Is it possible to define an extension operator $E : H^1(0,1) \rightarrow H^1(\mathbb R)$ which has dense range? Namely, I wish to know if there exists $E : H^1(0,1) \rightarrow H^1(\mathbb R)$ such that
- $E$ is linear and continuous,
- For all $u \in H^1(\mathbb R)$ there holds $$ \left.\left[E(\left. u \right|_{(0,1)}) \right] \right|_{(0,1)} = \left. u \right|_{(0,1)}, $$
- $E$ has dense range.
This would be useful as for then the TVS adjoint of $E$, namely $E^* : (H^1(\mathbb R))' \rightarrow (H^1(0,1))'$, would be into hence an embedding.

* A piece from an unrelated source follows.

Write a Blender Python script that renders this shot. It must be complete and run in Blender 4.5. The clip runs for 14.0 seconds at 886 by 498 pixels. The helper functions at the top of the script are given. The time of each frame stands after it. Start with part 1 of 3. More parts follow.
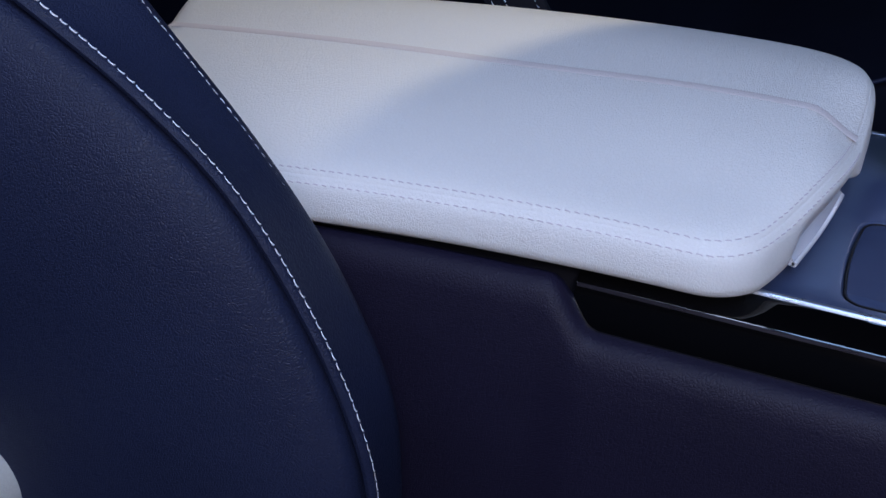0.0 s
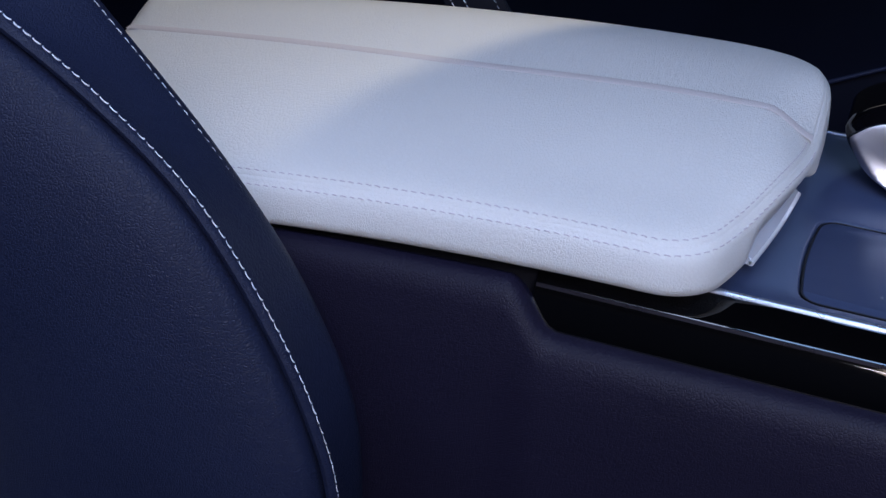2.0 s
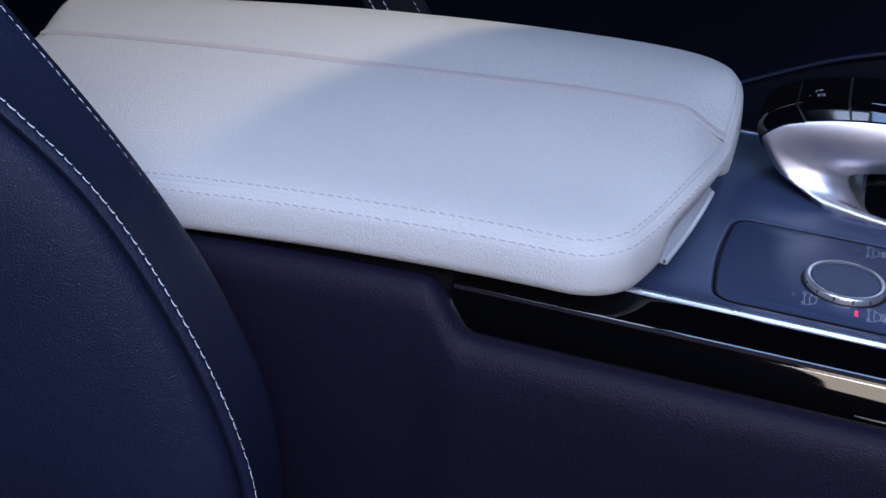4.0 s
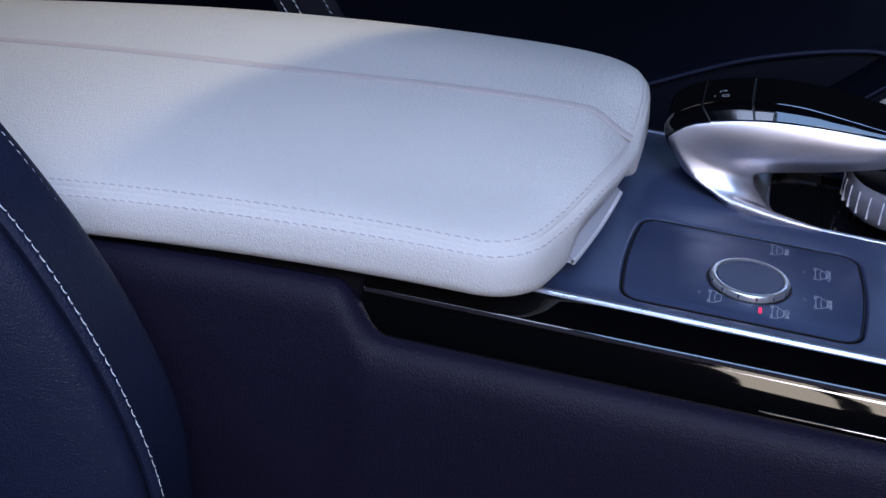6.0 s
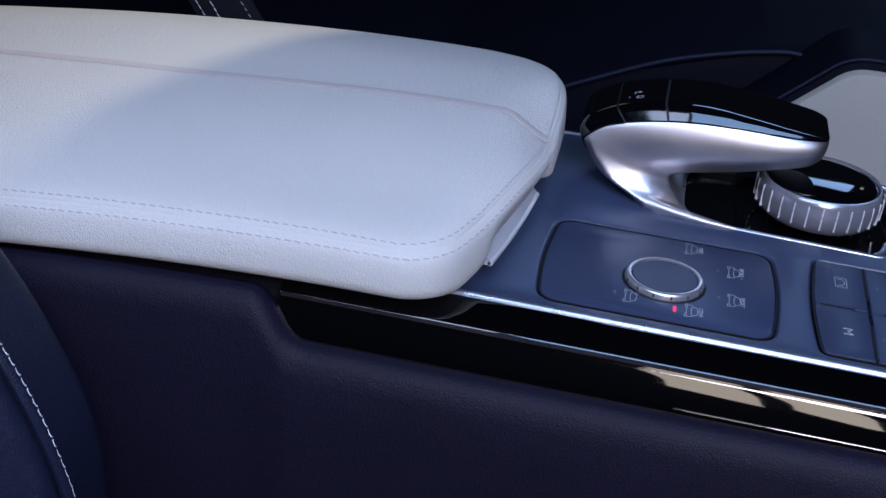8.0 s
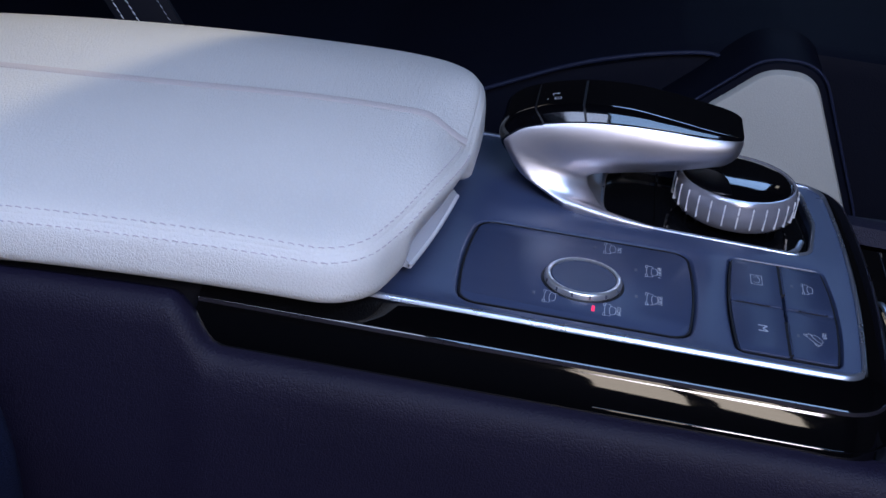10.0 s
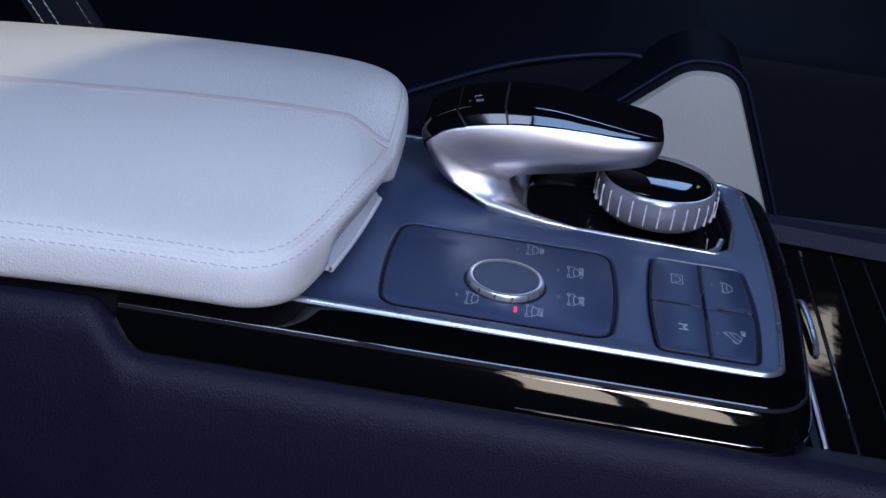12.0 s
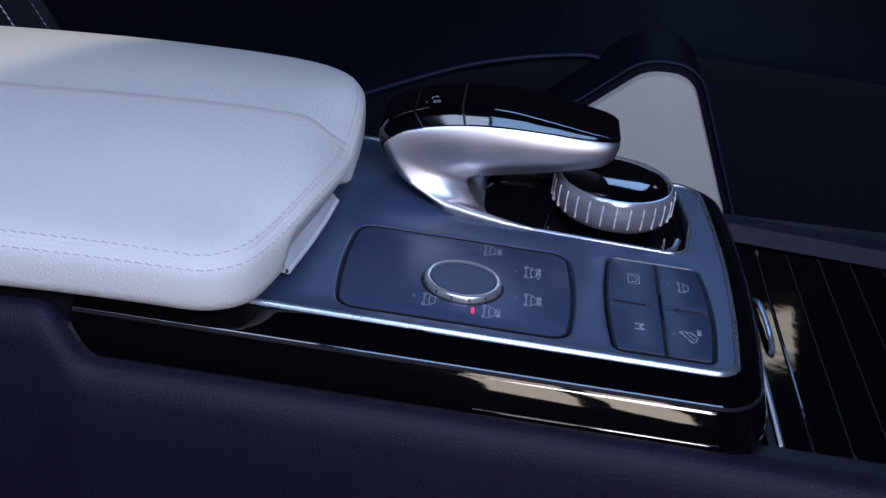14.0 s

Note that the condition 2 is usually replaced by $$ \forall u \in H^1(0,1),\quad \left. (Eu) \right|_{(0,1)} = u $$ which is slightly stronger. It is standard that replacing condition 2 by the one above and omitting the dense range, there do exists extension operators. However I do not know how to build such an operator satisfying 1,2 and 3.

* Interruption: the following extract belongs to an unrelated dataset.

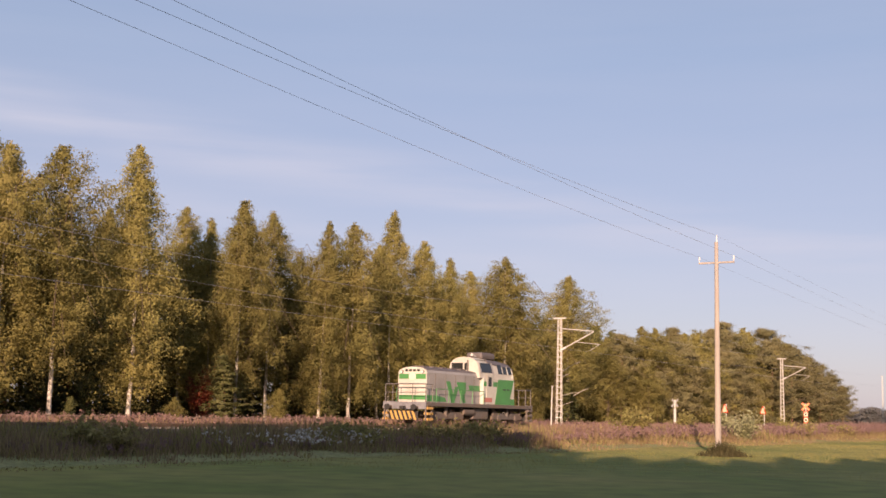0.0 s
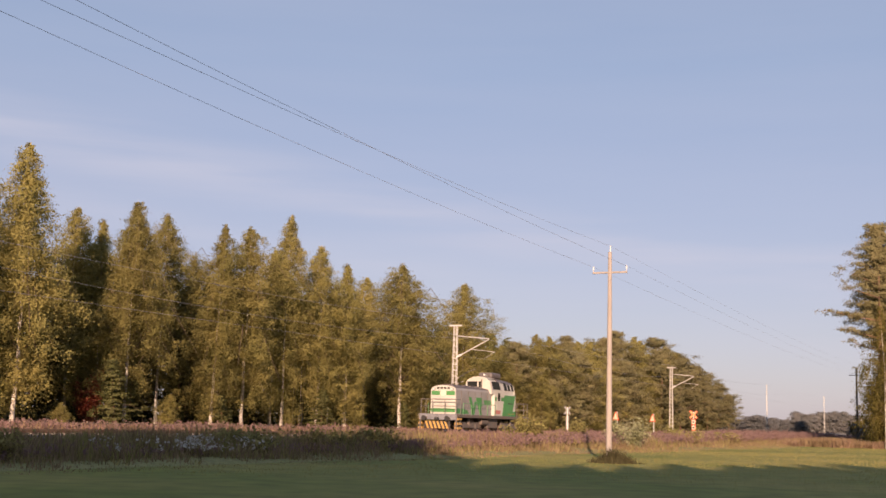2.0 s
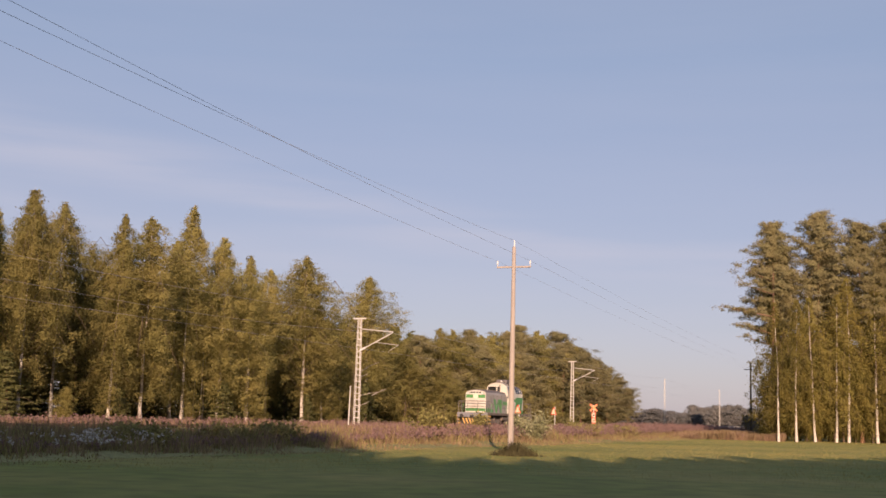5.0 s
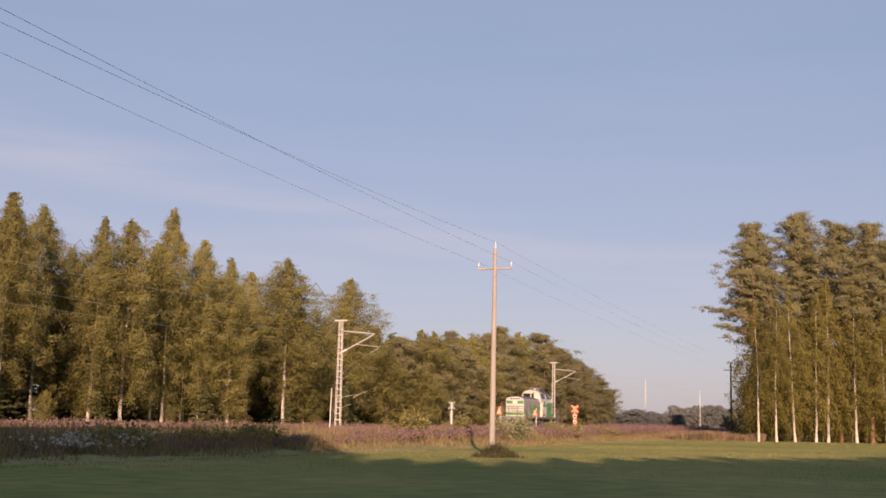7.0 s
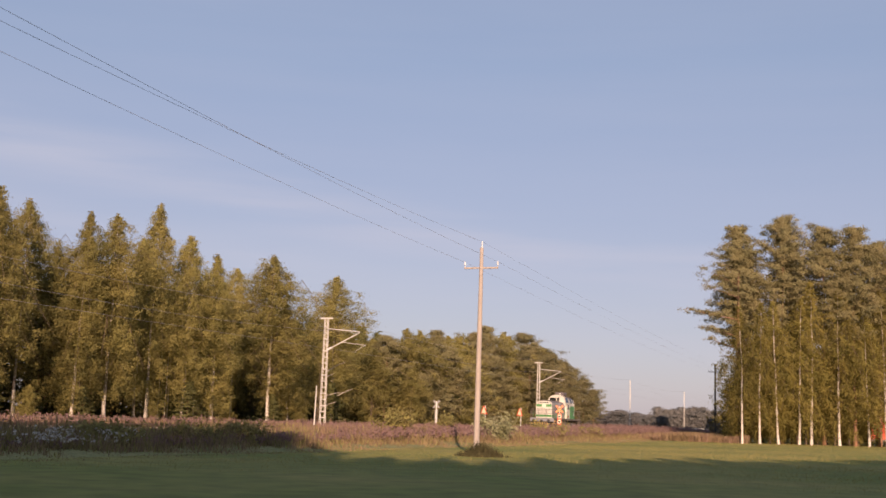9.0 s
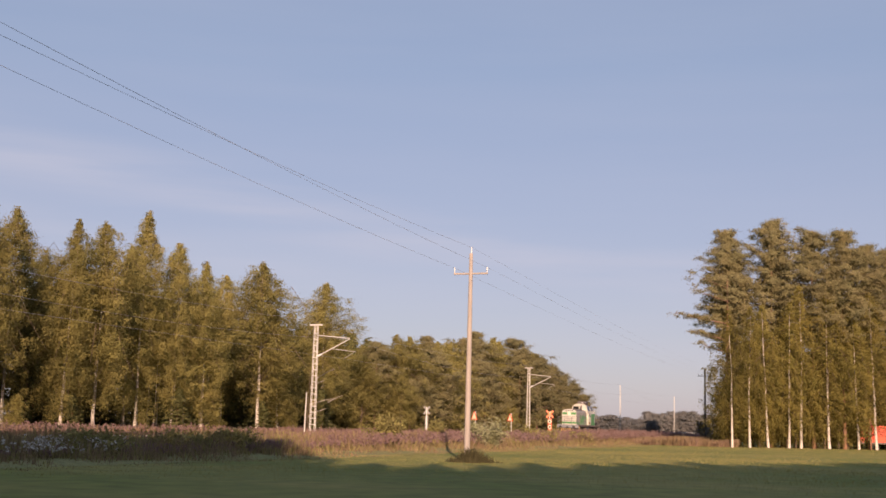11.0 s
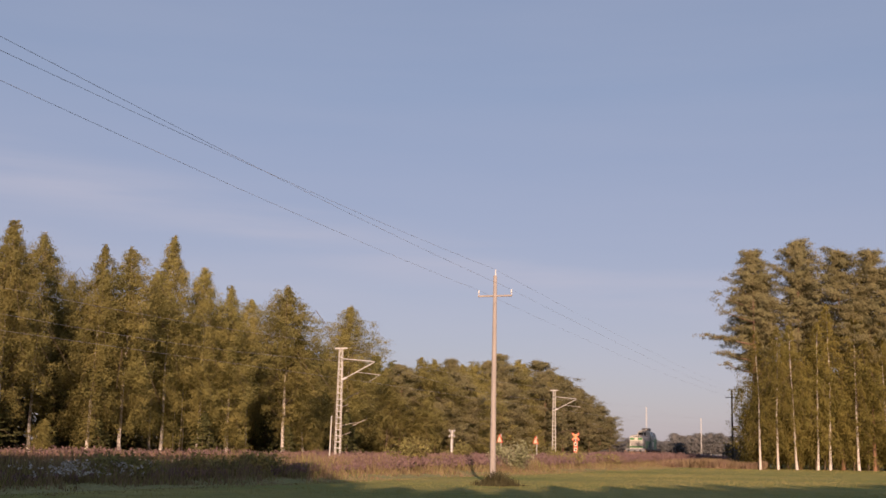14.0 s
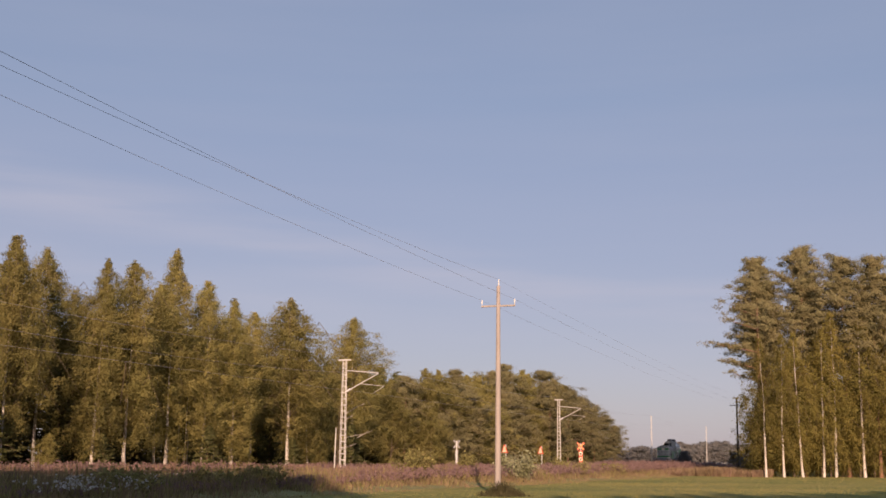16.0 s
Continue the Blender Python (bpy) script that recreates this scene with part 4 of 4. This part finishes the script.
build_signs()
build_fence()
build_trailer()
build_far_platform()
build_mast_stake()
build_dead_tree()
build_bushes()
build_weeds()
build_lawn()
build_tuft()


# ---- motion ----
def motions():
    """The locomotive runs away along the track; its wheelsets turn."""
    walk(LOCO, [(t, Matrix.Translation(on_line(SPEED * t + 0.25, 0, RAIL)) @ pose(0, 0, 0, 0, 0, TURN)) for t in (0.0, 4.0, 8.0, 12.0, 16.0)])
    for ws, y in WHEELSETS:
        walk(ws, [(k / 15, pose(0, y, 0.5, -math.degrees(SPEED / 0.5) * k / 15, 0, 0)) for k in range(241)])


motions()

No, such an extension operator does not exist.
To see this, let $v \in H^1(\mathbb R)$ such that $v \equiv 0$ in a neighbourhood of $[0,1]$ such that $v \neq 0$. Since the range of $E$ is dense by (3), there exists $u_n \in H^1(0,1)$ such that $Eu_n \to v$ in $H^1(\mathbb R)$. Restricting to $(0,1)$ and noting that $Eu_n \rvert_{(0,1)} = u_n$ by (2), we get $$Eu_n \rvert_{(0,1)} =u_n \to v \rvert_{(0,1)} = 0$$ in $H^1(0,1)$. Thus by continuity of $E$ using (1), we must have $Eu_n \to 0$ also.
Also unless I'm mistaken, I don't see why condition (2) is weaker than what you state below. If $u \in H^1(0,1)$, there exists some extension $\tilde u \in H^1(\mathbb R)$. Applying (2) to this $\tilde u$, noting that $\tilde u \rvert_{(0,1)} = u$, precisely gives $Eu \rvert_{(0,1)} = u$.